Duisburg. . Wer lange trank und endlich trocken ist, hat nur die eine Hälfte des Wegs geschafft. Die andere heißt: Abstinent bleiben. Damit das gelingt, gibt es in Duisburg TAbs, ein Angebot für mehr Tagesstruktur. Damit keiner vor Langeweile auf dumme Gedanken kommt.

Aus dem linken Backofen duftet es bereits nach Kuchen, auf dem rechten Herd köchelt die Füllung für die Gemüselasagne und verführt die Nase mit einer leichten Zwiebelnote. Einer rührt, einer spült, einer schnippelt - und dazwischen trinken sie Kaffee, quatschen, und freuen sich auf das gemeinsame Abendessen: Kochrunde im TAbs.

„TAbs“ steht für „Tagesstruktur und Abstinenz“ und bietet Menschen tagesgestaltende Aktivitäten an, die sucht- oder psychisch krank sind und ambulant betreut wohnen. Die also allein leben, meist keine Arbeit haben und mit sich und ihrer Zeit wenig anzufangen wissen. Erst vor wenigen Wochen wurden die Räume an der Mülheimer Straße eröffnet, einige der Angebote gab es zuvor im Haus Werth der AHG, dem Träger des TAbs. Dort sah man, dass viele Menschen nach langer Suchterfahrung Probleme haben, ihren Tag rumzukriegen, Kontakte zu pflegen. Und das gilt nicht nur für die Klienten der AHG. Das TAbs will sich auch für Klienten von kleineren Anbietern des Ambulant Betreuten Wohnens öffnen, dafür wird gerade die Werbetrommel gerührt. Die Finanzierung übernimmt dann der LVR.
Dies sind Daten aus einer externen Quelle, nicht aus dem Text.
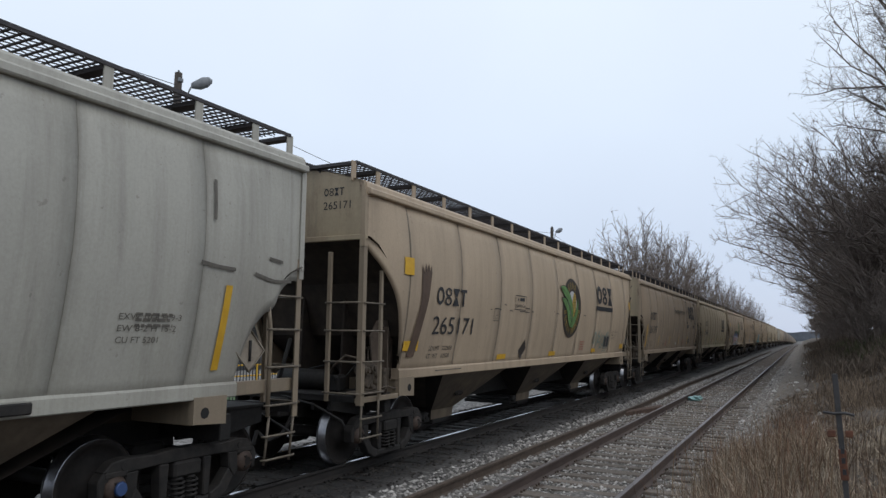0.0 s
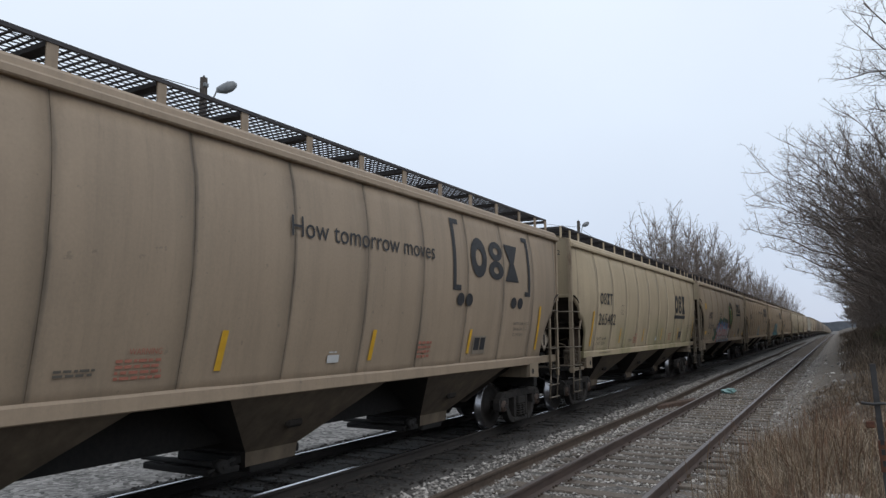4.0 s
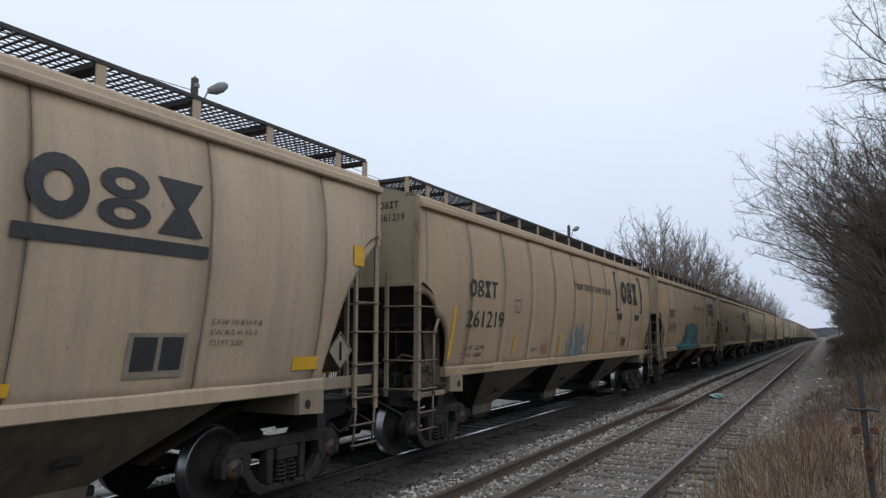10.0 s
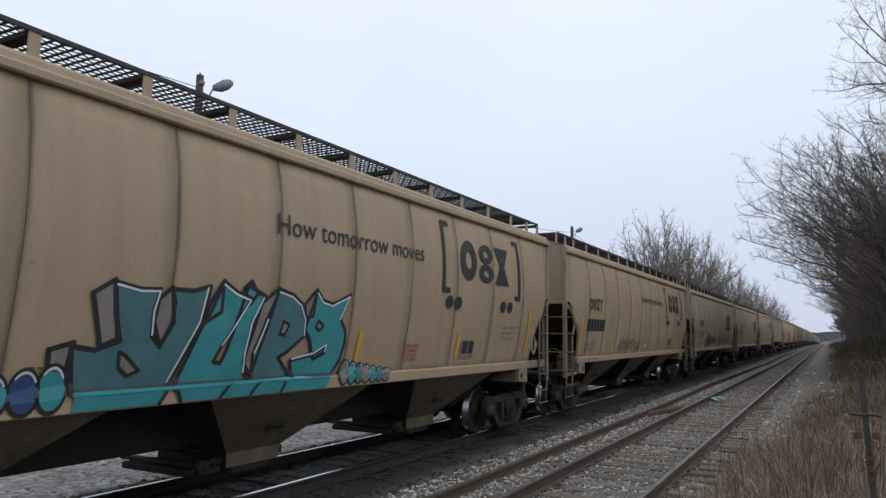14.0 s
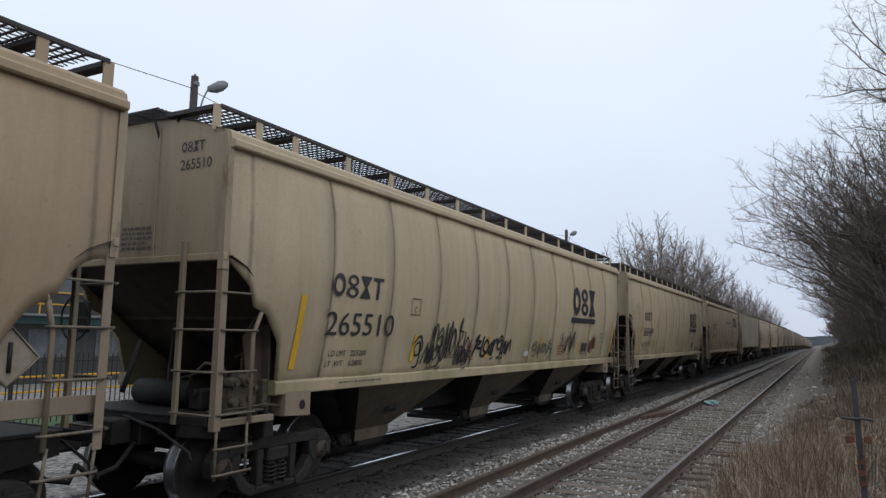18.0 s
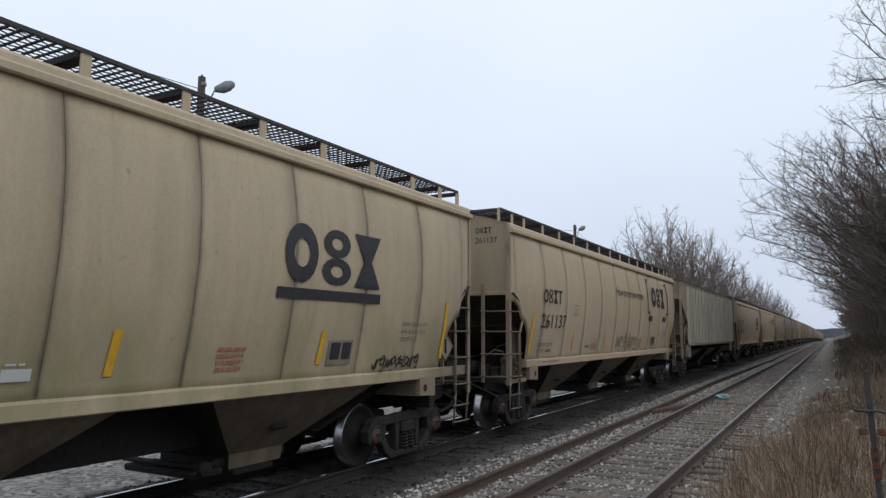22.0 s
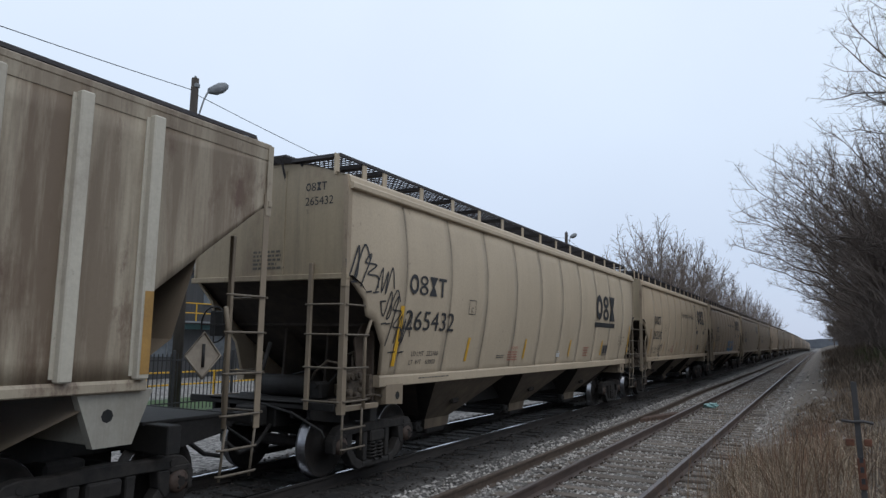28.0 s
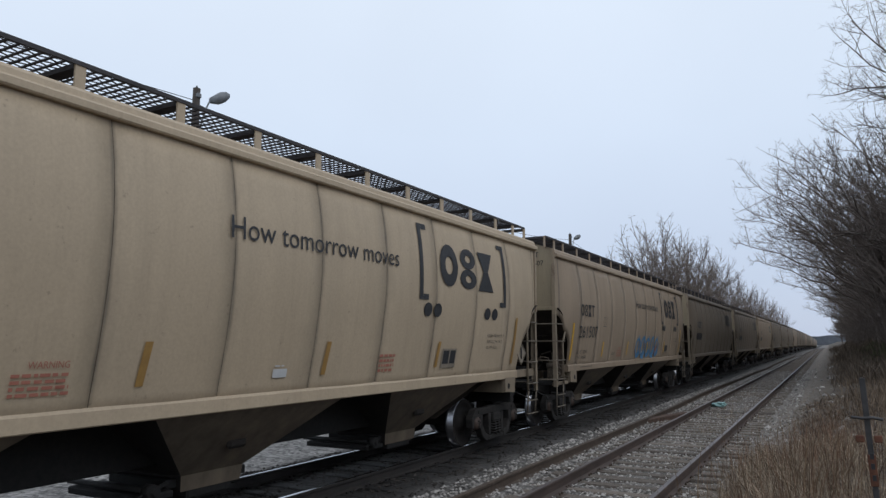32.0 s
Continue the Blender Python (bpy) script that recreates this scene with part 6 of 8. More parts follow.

Kreativangebote mit Holz und Ytong

„Wenn Menschen auf sich zurückgeworfen sind, können sie auf dumme Gedanken kommen, wir wollen mit unserem Angebot die Rückfallgefahr minimieren“, erklärt Bernhard Bihn. Er ist eigentlich Steinbildhauermeister und Informatiker - all sein Wissen kommt künftig den Besuchern des TAbs zugute, denn Bihn wird für viele der Kreativangebote verantwortlich zeichnen.

Betreuung und Rehabilitation

Träger des TAbs ist die Allgemeine Hospitalgesellschaft mit Sitz in Düsseldorf, die in elf Bundesländern über 40 Kliniken, Ambulanzen und Therapiezentren betreibt.

Das AHG Adaptionshaus TPR Duisburg kümmert sich um medizinische Rehabilitation und die Wiedereingliederung Suchtkranker in den Arbeitsmarkt. Hier gibt es 28 stationäre Plätze sowie rund 60 im Ambulant Betreuten Wohnen.

Das Haus Werth ist ein Soziotherapeutisches Zentrum zur stationären Langzeitbetreuung von alkohol- oder medikamentenabhängigen Menschen mit 28 stationären Plätzen und 15 im Ambulant Betreuten Wohnen. Weitere Infos: www.ahg.de, Kontakt: 49 203 31763-0.

Aktuell besucht er die potenziellen Klienten, lernt ihre Interessen und Vorlieben kennen, will daraus passende Angebote stricken - kreative Arbeiten mit Holz, Speckstein oder Ytong, Malerei auch - „es muss hier aber erst mal dreckig werden“, betont Bihn angesichts der schön renovierten hellen Räume, die noch so gar nicht nach Werkstatt aussehen. Ausflüge, Film- und Spielabende sind geplant, erzählt seine Kollegin Bianca Jung, dienstags gibt es ein Café, den Kuchen dazu backt die Kochgruppe montags. Bald soll jeden Tag Leben in der Bude sein, hoffen Bihn und Jung. Die Diplom-Sozialpädagogin hat schon im Haus Werth gekocht und die Bedeutung erkannt: Mal nicht allein essen müssen, was gesundes kochen, überhaupt einen festen Termin am Tag haben. Gerade hat sie drei Rezepte im Blick - Lasagne, Buchteln zum Dessert und den Kuchen für den nächsten Tag koordiniert sie.

Der langjährige Alkoholmissbrauch hat bei vielen der Klienten Spuren hinterlassen, körperlich wie seelisch. Einer frohlockt, dass er jetzt nur noch abhängig ist von Käsekuchen. Aber Horst Müller macht sich nichts vor. Er trank seit der Schulzeit, hat sich nie um irgendwas gekümmert, „das wird sich auch nicht mehr ändern“. Der 58-Jährige rührt gewissenhaft die Eischneemasse in den Teig. Zwar ist er seit zehn Jahren trocken, aber ohne Unterstützung der AHG würde es nicht gehen, sagt er. Und fügt Kakao hinzu.